**What you should do**. Show all lines from the listing below that contain "shutter".

-- start --

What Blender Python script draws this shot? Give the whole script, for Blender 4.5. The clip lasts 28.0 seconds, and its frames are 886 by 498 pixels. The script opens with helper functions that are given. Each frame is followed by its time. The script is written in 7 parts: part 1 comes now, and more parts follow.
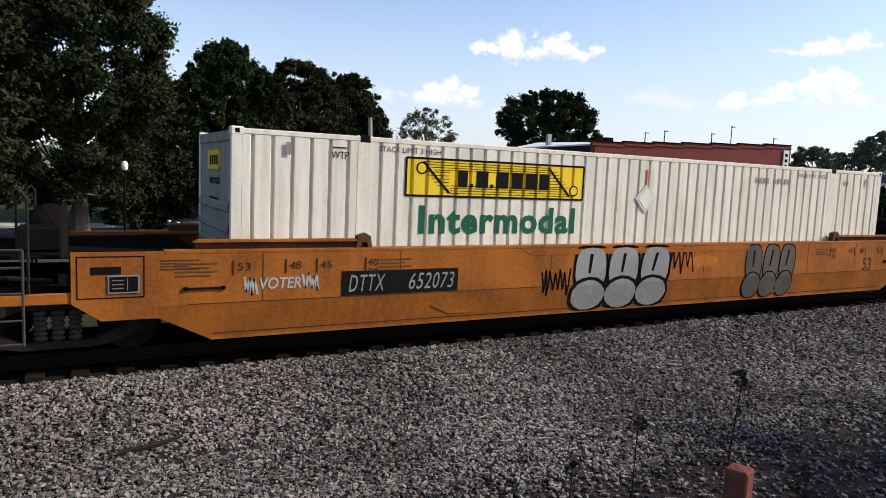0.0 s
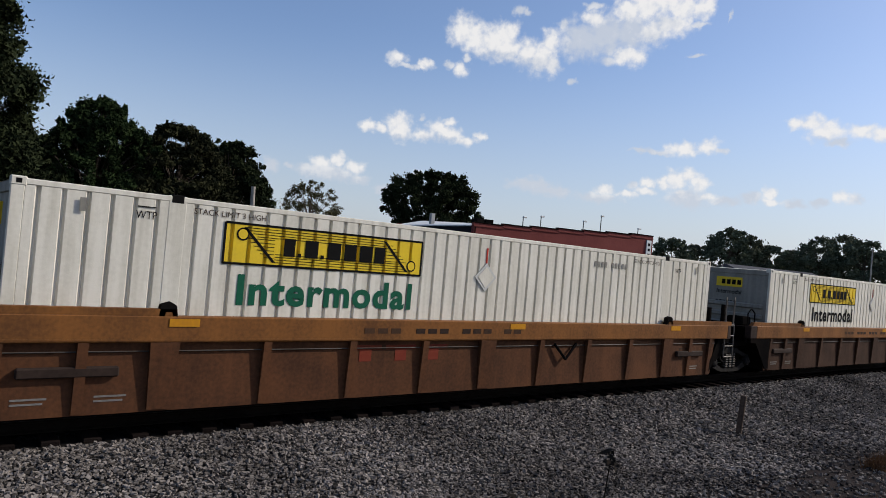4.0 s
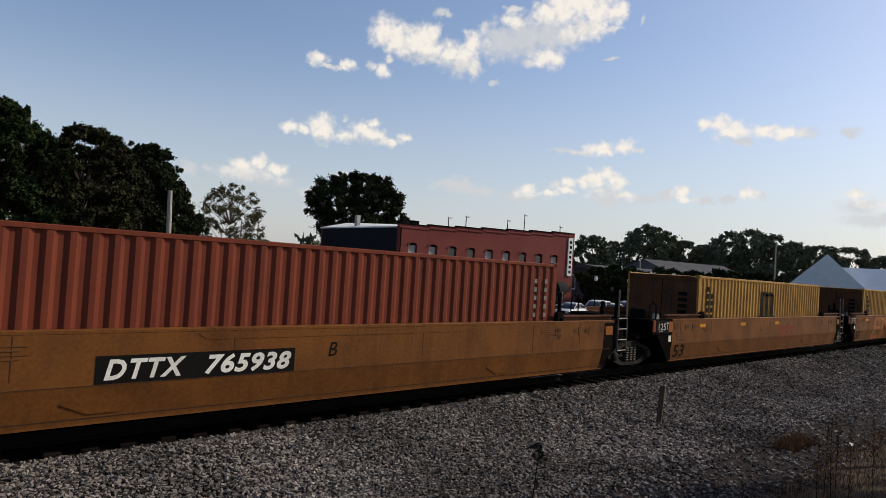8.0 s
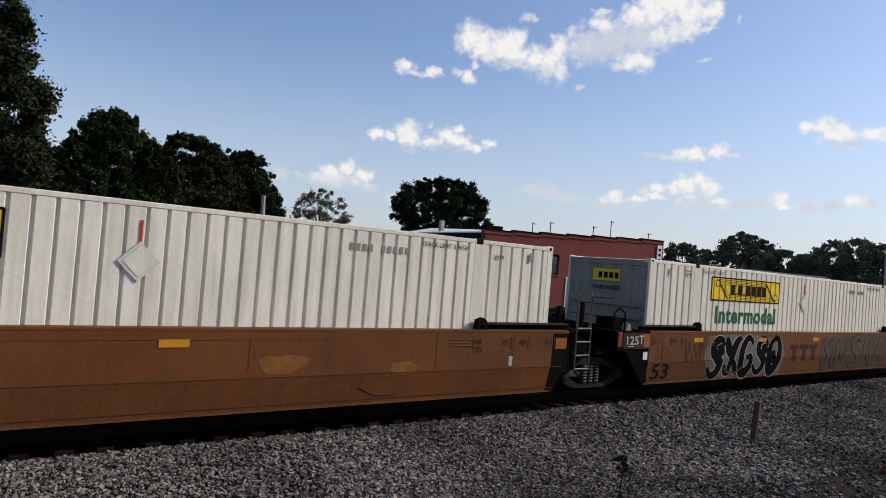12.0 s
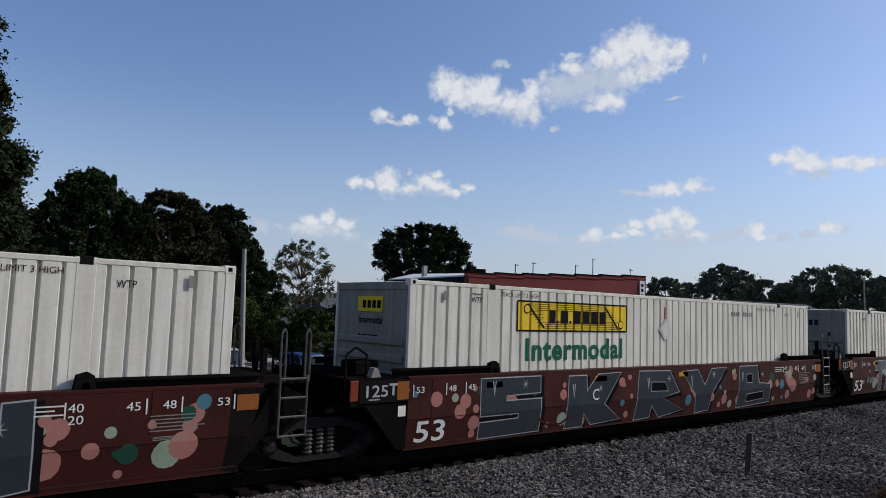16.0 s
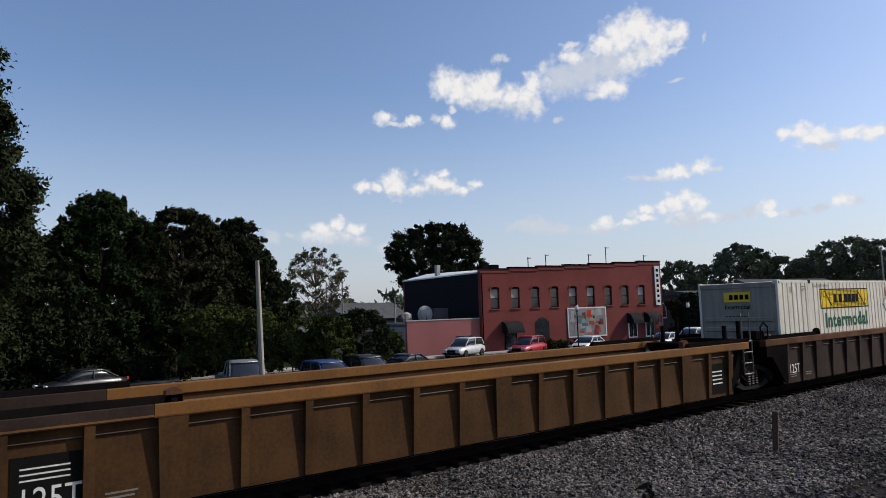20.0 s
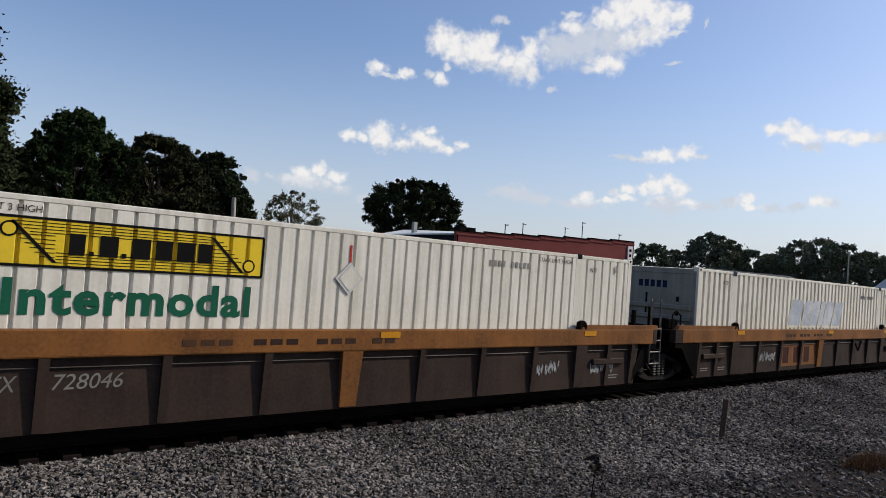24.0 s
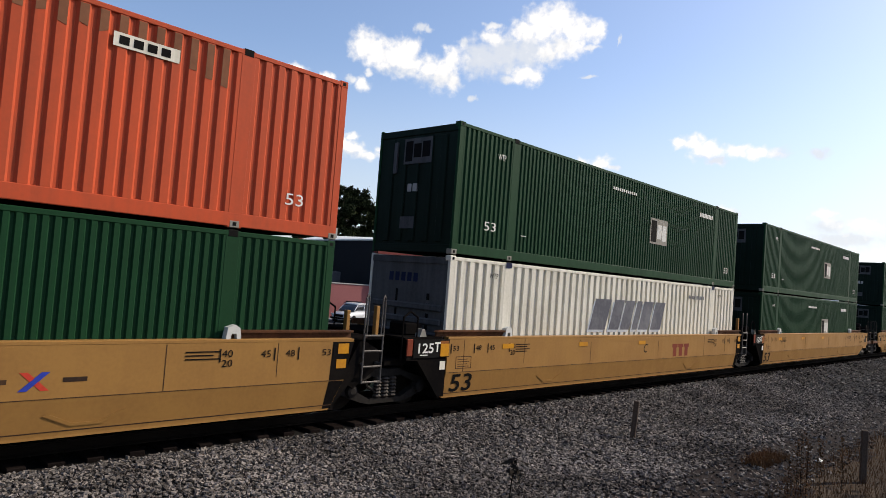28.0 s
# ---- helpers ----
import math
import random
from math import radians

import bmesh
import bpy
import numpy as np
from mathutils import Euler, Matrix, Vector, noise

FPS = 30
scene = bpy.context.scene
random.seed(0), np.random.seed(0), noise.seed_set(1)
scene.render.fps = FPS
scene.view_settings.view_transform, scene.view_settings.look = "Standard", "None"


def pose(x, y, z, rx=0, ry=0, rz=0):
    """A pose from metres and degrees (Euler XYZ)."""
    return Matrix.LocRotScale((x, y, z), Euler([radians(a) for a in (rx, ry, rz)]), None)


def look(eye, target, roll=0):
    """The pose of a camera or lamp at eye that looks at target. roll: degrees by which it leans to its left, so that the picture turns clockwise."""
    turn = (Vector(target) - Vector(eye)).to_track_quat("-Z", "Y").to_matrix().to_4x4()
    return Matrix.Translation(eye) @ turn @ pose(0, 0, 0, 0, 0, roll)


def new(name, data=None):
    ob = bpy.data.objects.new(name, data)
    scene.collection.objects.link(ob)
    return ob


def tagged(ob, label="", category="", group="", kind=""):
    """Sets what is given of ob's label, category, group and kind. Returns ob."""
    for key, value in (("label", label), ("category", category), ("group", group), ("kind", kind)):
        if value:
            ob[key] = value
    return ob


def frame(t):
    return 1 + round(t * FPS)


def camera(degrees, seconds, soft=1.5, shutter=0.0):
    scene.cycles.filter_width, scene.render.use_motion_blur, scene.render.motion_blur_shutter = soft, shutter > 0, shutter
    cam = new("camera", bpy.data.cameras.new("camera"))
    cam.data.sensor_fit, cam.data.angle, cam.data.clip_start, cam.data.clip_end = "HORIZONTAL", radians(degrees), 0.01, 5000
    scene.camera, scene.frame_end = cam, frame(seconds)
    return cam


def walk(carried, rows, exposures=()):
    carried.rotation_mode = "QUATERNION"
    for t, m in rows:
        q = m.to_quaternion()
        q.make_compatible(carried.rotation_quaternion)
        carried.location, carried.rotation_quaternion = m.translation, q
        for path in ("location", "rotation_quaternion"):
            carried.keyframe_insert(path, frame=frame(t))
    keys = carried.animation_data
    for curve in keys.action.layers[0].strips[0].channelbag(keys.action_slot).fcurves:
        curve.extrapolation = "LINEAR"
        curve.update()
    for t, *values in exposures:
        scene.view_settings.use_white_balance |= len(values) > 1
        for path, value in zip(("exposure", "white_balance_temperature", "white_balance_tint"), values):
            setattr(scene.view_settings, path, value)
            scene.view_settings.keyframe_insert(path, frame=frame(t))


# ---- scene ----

-- end --

**Answer to the problem**.
def camera(degrees, seconds, soft=1.5, shutter=0.0):
    scene.cycles.filter_width, scene.render.use_motion_blur, scene.render.motion_blur_shutter = soft, shutter > 0, shutter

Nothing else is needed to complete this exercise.